3 Perennial Flowers to Grow in a Partially Shaded Garden
Growing a flower garden in a partially-shaded location can be frustrating. Many perennial flowers will not do well unless they receive full sun. However, these perennial flowers will thrive. They are hostas, bleeding hearts and lilies of the valley.
Best Flowers to Grow in a Partially Shaded Garden
Hostas Grow Best in Partial Shade
Hostas are traditionally known as shade plants, but, according to an Ohio State University fact sheet called Horticulture and Crop Science, they actually do not thrive in deep shade. Hostas do best when they receive some morning sun. They will show signs of burning on the leaves if they get too much sun. Hostas will do well in a partially shaded location.
Hostas are an attractive border plant that flowers in the late summer. They are a good choice for gardeners that want an easy care, partial-shade plant that will fill in otherwise empty garden spaces. Hostas are available in many varieties, including the green and white Patriot hosta and the blue-green Krossa Regal.
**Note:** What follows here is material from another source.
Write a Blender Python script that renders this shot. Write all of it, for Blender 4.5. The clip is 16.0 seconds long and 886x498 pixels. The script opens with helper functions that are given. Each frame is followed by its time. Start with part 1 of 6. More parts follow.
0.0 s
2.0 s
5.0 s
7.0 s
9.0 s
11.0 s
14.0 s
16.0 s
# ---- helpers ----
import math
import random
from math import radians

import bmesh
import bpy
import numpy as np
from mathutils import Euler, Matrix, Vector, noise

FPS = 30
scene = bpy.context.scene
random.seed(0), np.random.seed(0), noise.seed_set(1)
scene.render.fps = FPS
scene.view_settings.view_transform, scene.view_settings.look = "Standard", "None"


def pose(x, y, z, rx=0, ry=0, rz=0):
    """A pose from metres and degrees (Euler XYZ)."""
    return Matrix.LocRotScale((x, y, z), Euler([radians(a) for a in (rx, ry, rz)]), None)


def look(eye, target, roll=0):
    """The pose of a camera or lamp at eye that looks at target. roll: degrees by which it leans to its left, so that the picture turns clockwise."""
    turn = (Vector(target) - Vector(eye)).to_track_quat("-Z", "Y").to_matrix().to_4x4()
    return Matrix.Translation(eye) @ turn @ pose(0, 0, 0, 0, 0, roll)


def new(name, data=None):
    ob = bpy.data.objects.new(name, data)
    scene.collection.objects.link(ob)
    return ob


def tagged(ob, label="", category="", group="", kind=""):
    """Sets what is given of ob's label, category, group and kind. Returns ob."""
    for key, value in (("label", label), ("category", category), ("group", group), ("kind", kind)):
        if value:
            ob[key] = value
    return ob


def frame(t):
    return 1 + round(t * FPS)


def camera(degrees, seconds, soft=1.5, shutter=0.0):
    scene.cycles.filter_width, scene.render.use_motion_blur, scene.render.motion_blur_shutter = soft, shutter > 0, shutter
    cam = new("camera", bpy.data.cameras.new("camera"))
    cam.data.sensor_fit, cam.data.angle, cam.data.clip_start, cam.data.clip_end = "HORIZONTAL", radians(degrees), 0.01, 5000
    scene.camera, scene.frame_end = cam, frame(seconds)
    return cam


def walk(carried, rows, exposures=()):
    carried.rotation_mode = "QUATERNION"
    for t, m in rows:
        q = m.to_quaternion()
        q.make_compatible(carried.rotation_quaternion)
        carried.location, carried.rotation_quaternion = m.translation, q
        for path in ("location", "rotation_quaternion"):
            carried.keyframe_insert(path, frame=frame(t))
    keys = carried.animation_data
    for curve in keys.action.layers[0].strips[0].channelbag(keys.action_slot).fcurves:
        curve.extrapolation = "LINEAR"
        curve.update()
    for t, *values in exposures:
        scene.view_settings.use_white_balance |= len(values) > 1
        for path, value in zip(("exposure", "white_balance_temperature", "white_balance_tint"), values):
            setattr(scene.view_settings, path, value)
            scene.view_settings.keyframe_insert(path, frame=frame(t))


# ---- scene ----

Hostas are easily divided. The plants can be dug out of the garden at any time during the growing season, divided and replanted.
To learn more about Hostas, check out this post
Bleeding Hearts Add Spring Color to Shade Gardens
Bleeding hearts do well in partial-shade gardens. Their unusual blooms appear in mid-spring and last for several weeks. Bleeding hearts have green foliage and pink, white or red flowers that resemble tiny hearts.
A healthy bleeding heart is easily divided. The horticulturist at the NDSU Extension Service recommends this hearty, perennial plant be divided after it has died back for the season. Simply dig up the root, divide with a sharp spade and replant.
Sweet-Scented Lilies of the Valley
Another exceptional, well-known shade plant is the Lily of the Valley. This plant has delicate, bell-shaped flowers that are strongly scented. They bloom in the late spring and grow well in shade gardens. When the flowers have gone, the green plant remains. The on-line site called The Plant Expert states that lilies of the valley make a good ground cover for areas of the garden or yard that grow little else.
Lilies of the Valley spread easily and can be transplanted by digging up the rhizomes and planting in a new area. Transplant several to encourage quick growth.
Don’t give up on beautiful, flowering plants in the partially-shaded garden. Choose hostas, bleeding hearts and lilies of the valley to fill in areas of the yard that receive some sunlight, but not full sun.